Tuesday, September 14, 2010

It Sucked and Then I Cried: How I Had a Baby, a Breakdown, and a Much-needed Margarita: Fresh perspectives on postpartum depression

It Sucked and Then I Cried: How I Had a Baby, a Breakdown, and a Much Needed Margarita It Sucked and Then I Cried: How I Had a Baby, a Breakdown, and a Much Needed Margarita
by
Heather B. Armstrong

My rating:
4 of 5 stars
I didn't expect to enjoy this book much. After what I personally went through with infertility; having a very tiny, sick baby in the NICU for four months; and experiencing four miscarriages, I have no patience for women who complain about the common garden aches, pains, and inconveniences of pregnancy and new motherhood. "Get some perspective, woman!" I want to shout.

I was intrigued by the concept, though, because Armstrong writes a very popular blog,
dooce.com, and got fired from her job because she used to rag on her boss in her blog. The book draws heavily from her blog entries during her pregnancy, birth, and the aftermath.

First of all, Armstrong is funny. She makes my blog appear like it is prim and conservative, given the choice language she uses and TOO MUCH INFORMATION she reveals, constantly...for example, pages are devoted to her inability to poop and her daughter's prize pooping, or how much garlic she ate right before birth and the garlic farts that ensued, or about her monster hemorroids. She was raised in a strict Mormon family, as was her husband (although they have both left the fold but still remain close to their families and live in Salt Lake City).

Before getting pregnant and having a baby, Armstrong was on antidepressants. After her daughter Leta was born, she painstakingly made the decision to wean her at 6 months so she could return to medication. It wasn't enough, though, and she ended up in a mental hospital for four days to get the right medication and get herself back together. She writes so openly about her experience, and about her battles with anxiety, depression, and suicidal thoughts, that one can't help but feel sympathy for what she was going through.

I liked Armstrong's off-the-wall examples in her writing, such as when she talked about the myth that breastfeeding shouldn't hurt...and everything she'd read about breastfeeding "must have been written by a man with no tits...and the only way to describe it to a man is to suggest that he lay out his naked penis on a chopping block, place a manual stapler on the sacred helmet head, and bang in a couple hundred staples. The first two staples might hurt a little, but after that it just becomes numb, right? And by the 88th staple you're like, AREN'T YOU FULL YET? But then the comparison really fails because a man doesn't have two penises, and after stapling the first boob the baby moves on to the other boob and the happy stapling begins ALL OVER AGAIN."
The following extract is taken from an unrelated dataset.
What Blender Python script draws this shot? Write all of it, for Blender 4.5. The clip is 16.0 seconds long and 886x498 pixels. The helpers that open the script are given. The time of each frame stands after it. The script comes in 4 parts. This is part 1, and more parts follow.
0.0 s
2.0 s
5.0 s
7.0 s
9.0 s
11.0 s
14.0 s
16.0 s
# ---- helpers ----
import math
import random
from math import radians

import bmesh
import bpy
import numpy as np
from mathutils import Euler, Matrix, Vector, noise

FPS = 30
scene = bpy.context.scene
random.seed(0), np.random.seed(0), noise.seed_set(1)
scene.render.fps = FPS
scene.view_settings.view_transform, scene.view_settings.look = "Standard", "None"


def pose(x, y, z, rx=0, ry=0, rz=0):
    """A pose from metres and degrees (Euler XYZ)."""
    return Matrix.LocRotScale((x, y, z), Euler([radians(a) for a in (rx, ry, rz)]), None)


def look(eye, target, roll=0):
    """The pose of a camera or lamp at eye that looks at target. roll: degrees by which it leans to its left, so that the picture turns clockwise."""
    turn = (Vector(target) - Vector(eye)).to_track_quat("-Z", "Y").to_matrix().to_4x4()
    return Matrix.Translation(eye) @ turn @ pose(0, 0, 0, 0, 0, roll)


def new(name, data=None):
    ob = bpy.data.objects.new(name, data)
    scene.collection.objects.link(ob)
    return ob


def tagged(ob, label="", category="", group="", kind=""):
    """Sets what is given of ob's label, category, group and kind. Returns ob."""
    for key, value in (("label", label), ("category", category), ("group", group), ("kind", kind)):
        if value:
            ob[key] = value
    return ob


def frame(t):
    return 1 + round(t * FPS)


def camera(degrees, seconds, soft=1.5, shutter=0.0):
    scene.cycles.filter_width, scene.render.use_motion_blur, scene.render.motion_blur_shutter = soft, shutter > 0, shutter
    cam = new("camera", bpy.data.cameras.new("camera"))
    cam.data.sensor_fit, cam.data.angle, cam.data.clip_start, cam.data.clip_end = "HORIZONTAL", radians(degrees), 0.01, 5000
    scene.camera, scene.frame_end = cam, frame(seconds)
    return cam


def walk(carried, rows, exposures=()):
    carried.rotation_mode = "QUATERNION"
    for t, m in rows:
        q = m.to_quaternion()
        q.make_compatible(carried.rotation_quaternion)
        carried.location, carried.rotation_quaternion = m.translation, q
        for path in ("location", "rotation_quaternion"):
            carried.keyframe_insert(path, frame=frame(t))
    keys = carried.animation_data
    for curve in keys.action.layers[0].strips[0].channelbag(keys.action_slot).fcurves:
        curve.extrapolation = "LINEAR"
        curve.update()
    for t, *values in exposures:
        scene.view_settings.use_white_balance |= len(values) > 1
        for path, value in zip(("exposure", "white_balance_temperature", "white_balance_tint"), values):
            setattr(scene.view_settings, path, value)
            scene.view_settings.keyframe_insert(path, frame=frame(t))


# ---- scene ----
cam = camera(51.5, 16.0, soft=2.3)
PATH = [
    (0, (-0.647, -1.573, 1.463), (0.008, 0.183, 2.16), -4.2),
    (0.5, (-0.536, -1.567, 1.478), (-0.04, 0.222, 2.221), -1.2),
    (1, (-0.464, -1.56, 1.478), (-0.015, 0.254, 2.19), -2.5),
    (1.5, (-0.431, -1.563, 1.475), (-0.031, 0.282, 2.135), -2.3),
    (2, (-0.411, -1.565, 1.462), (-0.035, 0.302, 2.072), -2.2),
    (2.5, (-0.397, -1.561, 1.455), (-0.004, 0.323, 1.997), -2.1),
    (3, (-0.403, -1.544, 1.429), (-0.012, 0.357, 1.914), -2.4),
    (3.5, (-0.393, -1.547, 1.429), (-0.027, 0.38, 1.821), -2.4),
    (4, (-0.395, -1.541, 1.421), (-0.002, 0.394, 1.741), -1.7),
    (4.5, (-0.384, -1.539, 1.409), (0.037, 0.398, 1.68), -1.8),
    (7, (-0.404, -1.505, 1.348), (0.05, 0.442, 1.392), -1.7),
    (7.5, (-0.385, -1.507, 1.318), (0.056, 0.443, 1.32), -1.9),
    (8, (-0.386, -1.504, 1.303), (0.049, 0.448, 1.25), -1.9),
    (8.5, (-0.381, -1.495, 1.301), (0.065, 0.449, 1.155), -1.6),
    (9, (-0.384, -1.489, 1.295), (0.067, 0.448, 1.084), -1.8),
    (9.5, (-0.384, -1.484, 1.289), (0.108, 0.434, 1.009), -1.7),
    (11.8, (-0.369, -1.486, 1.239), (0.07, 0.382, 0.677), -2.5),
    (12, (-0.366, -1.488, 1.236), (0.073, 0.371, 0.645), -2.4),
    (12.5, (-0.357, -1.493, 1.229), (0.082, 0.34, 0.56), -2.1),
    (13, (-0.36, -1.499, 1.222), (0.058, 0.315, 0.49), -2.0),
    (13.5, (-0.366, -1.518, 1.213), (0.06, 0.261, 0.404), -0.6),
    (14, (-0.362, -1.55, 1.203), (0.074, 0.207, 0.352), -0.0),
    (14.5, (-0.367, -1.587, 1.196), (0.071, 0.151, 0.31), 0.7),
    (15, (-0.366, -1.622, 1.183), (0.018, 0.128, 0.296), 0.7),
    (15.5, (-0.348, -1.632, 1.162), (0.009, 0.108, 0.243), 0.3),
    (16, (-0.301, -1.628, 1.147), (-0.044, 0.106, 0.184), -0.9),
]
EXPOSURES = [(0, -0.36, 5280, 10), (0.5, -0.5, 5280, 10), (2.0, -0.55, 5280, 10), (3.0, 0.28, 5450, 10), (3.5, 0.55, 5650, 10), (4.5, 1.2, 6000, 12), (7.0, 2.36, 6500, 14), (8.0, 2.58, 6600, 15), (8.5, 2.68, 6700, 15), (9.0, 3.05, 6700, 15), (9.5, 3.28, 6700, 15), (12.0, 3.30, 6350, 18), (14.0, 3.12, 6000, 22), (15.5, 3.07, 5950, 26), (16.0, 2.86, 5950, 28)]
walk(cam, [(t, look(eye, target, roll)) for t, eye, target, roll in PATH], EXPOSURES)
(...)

She describes her book as a love letter to her husband, who truly must have been a saint to not only support and love Armstrong through her darkest days, but also to love her often-screaming-and-fussy daughter so intensely: "When I saw them together in the rocking chair reading stories together, sharing those quiet evening moments, father and daughter, my heart would break into a million pieces."

When Armstrong finally found a psychiatrist who understood the depth of her depression and knew exactly how to treat her, the best thing he offered her was this message: "You poor woman. I am so sorry for what you have been through," proving again that the #1 best thing anyone can do for another person is to LISTEN and try to understand.

Baby Leta had some sensory issues when she was younger, causing her to not want to put pressure on her legs. Although Armstrong was not ashamed that she was not crawling at 9 months, she did get tired of people constantly questioning why she wasn't. I can relate to this--I know that people have good intentions, but it gets very tiresome to hear "he's still not potty trained?", "he's still NURSING?", or "he's not walking?" (All of my sons have been later walkers--the earliest being Nicholas, who walked at 13 months...and he was the only one who talked on schedule.) It got easier with sons #2 and #3, because Chris walked and talked so much later, and I knew that they would get it eventually. After all, at age 10, 20, 30, or 60, who the heck knows or cares at what age someone first sat up, crawled, walked, talked, first used the potty, or even learned to read??? Why are people so fixated on these things?

Baby Leta is now 5 or 6 and is adorable, judging from the photos on dooce.com. And Armstrong went on to have another baby, Marlo.

I'm not sure I'd recommend this book for parents-to-be, but I would recommend it for anyone who's had a baby and realized it was not the rosy, 100% wonderful experience that everyone said it would be.